Written problem> In your copy, include every line of the listing below exactly but none of the pictures.

Information shown>

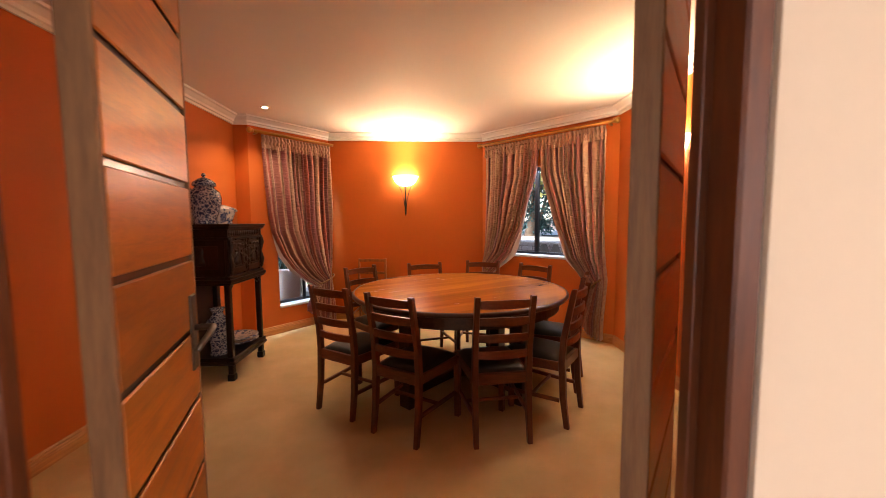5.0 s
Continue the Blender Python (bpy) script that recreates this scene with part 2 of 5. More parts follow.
SOIL = surface("garden_soil", (0.085, 0.060, 0.038), (0.05, 0.037, 0.024), 0.95, big=1.5, fine=30, bump=0.8)
POT = surface("pale_cement_pot", (0.50, 0.47, 0.45), (0.42, 0.39, 0.38), 0.8, big=5, fine=50, bump=0.2)
RUBBER = surface("black_mat", (0.010, 0.010, 0.010), rough=0.7, big=20, fine=150, bump=0.5)
BARK = surface("tree_bark", (0.16, 0.12, 0.09), (0.09, 0.065, 0.045), 0.9, big=6, fine=40, bump=0.7, stretch=(1, 1, 0.3))
MAT_BOARD = surface("picture_mount", (0.56, 0.46, 0.33), rough=0.8, big=8, fine=100, bump=0.05)
PRINT = surface("picture_print", (0.62, 0.50, 0.35), (0.50, 0.38, 0.26), 0.7, big=14, fine=60, bump=0.0)
INK = surface("print_ink", (0.16, 0.09, 0.06), rough=0.8, big=20, fine=80, bump=0.0)
G_DOME = leafy("bright_green_leaves", (0.42, 0.58, 0.07), (0.16, 0.33, 0.04))
G_MID = leafy("garden_green_leaves", (0.20, 0.31, 0.08), (0.07, 0.15, 0.045))
G_DARK = leafy("dark_green_leaves", (0.13, 0.27, 0.11), (0.05, 0.13, 0.065), 0.28)
G_BLUE = leafy("blue_green_leaves", (0.24, 0.38, 0.32), (0.085, 0.17, 0.15), 0.4, 0.15)
G_TREE = leafy("sunlit_tree_leaves", (0.54, 0.52, 0.22), (0.26, 0.30, 0.09), 0.5, 0.45)
G_GRASS = leafy("grass_blades", (0.24, 0.40, 0.10), (0.10, 0.20, 0.05), 0.6, 0.2)
G_DRY = leafy("olive_brown_leaves", (0.30, 0.26, 0.11), (0.13, 0.12, 0.06))
# green foliage with the blue cast of shade put into its colour
G_TEAL = leafy("shade_tinted_leaves", (0.075, 0.20, 0.19), (0.025, 0.08, 0.08), 0.45, 0.15)
PINK = leafy("red_pink_petals", (0.75, 0.05, 0.14), (0.5, 0.02, 0.07))


def porcelain(name):
    m, nodes, links, bsdf = material(name)
    vec = coords(nodes, links, (1, 1, 1))
    v = nodes.new("ShaderNodeTexVoronoi")
    v.inputs["Scale"].default_value = 30
    v.feature = "DISTANCE_TO_EDGE"
    wob = nodes.new("ShaderNodeVectorMath")
    wob.operation = "MULTIPLY_ADD"
    nz = nodes.new("ShaderNodeTexNoise")
    nz.inputs["Scale"].default_value = 30
    links.new(vec, nz.inputs["Vector"])
    links.new(nz.outputs[1], wob.inputs[0])
    wob.inputs[1].default_value = (0.05, 0.05, 0.05)
    links.new(vec, wob.inputs[2])
    links.new(wob.outputs[0], v.inputs["Vector"])
    a = ramp(nodes, links, v.outputs["Distance"], 0.03, 0.10)
    b = ramp(nodes, links, noise_of(nodes, links, vec, 60, 3), 0.53, 0.59)
    col = mixed(nodes, links, a, (0.58, 0.58, 0.58), (0.016, 0.026, 0.075))
    col = mixed(nodes, links, b, col, (0.42, 0.43, 0.47))
    col = mixed(nodes, links, 0.35, col, (0.035, 0.045, 0.085))
    links.new(col, bsdf.inputs["Base Color"])
    bsdf.inputs["Roughness"].default_value = 0.14
    return m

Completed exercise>
5.0 s
Continue the Blender Python (bpy) script that recreates this scene with part 2 of 5. More parts follow.
SOIL = surface("garden_soil", (0.085, 0.060, 0.038), (0.05, 0.037, 0.024), 0.95, big=1.5, fine=30, bump=0.8)
POT = surface("pale_cement_pot", (0.50, 0.47, 0.45), (0.42, 0.39, 0.38), 0.8, big=5, fine=50, bump=0.2)
RUBBER = surface("black_mat", (0.010, 0.010, 0.010), rough=0.7, big=20, fine=150, bump=0.5)
BARK = surface("tree_bark", (0.16, 0.12, 0.09), (0.09, 0.065, 0.045), 0.9, big=6, fine=40, bump=0.7, stretch=(1, 1, 0.3))
MAT_BOARD = surface("picture_mount", (0.56, 0.46, 0.33), rough=0.8, big=8, fine=100, bump=0.05)
PRINT = surface("picture_print", (0.62, 0.50, 0.35), (0.50, 0.38, 0.26), 0.7, big=14, fine=60, bump=0.0)
INK = surface("print_ink", (0.16, 0.09, 0.06), rough=0.8, big=20, fine=80, bump=0.0)
G_DOME = leafy("bright_green_leaves", (0.42, 0.58, 0.07), (0.16, 0.33, 0.04))
G_MID = leafy("garden_green_leaves", (0.20, 0.31, 0.08), (0.07, 0.15, 0.045))
G_DARK = leafy("dark_green_leaves", (0.13, 0.27, 0.11), (0.05, 0.13, 0.065), 0.28)
G_BLUE = leafy("blue_green_leaves", (0.24, 0.38, 0.32), (0.085, 0.17, 0.15), 0.4, 0.15)
G_TREE = leafy("sunlit_tree_leaves", (0.54, 0.52, 0.22), (0.26, 0.30, 0.09), 0.5, 0.45)
G_GRASS = leafy("grass_blades", (0.24, 0.40, 0.10), (0.10, 0.20, 0.05), 0.6, 0.2)
G_DRY = leafy("olive_brown_leaves", (0.30, 0.26, 0.11), (0.13, 0.12, 0.06))
# green foliage with the blue cast of shade put into its colour
G_TEAL = leafy("shade_tinted_leaves", (0.075, 0.20, 0.19), (0.025, 0.08, 0.08), 0.45, 0.15)
PINK = leafy("red_pink_petals", (0.75, 0.05, 0.14), (0.5, 0.02, 0.07))


def porcelain(name):
    m, nodes, links, bsdf = material(name)
    vec = coords(nodes, links, (1, 1, 1))
    v = nodes.new("ShaderNodeTexVoronoi")
    v.inputs["Scale"].default_value = 30
    v.feature = "DISTANCE_TO_EDGE"
    wob = nodes.new("ShaderNodeVectorMath")
    wob.operation = "MULTIPLY_ADD"
    nz = nodes.new("ShaderNodeTexNoise")
    nz.inputs["Scale"].default_value = 30
    links.new(vec, nz.inputs["Vector"])
    links.new(nz.outputs[1], wob.inputs[0])
    wob.inputs[1].default_value = (0.05, 0.05, 0.05)
    links.new(vec, wob.inputs[2])
    links.new(wob.outputs[0], v.inputs["Vector"])
    a = ramp(nodes, links, v.outputs["Distance"], 0.03, 0.10)
    b = ramp(nodes, links, noise_of(nodes, links, vec, 60, 3), 0.53, 0.59)
    col = mixed(nodes, links, a, (0.58, 0.58, 0.58), (0.016, 0.026, 0.075))
    col = mixed(nodes, links, b, col, (0.42, 0.43, 0.47))
    col = mixed(nodes, links, 0.35, col, (0.035, 0.045, 0.085))
    links.new(col, bsdf.inputs["Base Color"])
    bsdf.inputs["Roughness"].default_value = 0.14
    return m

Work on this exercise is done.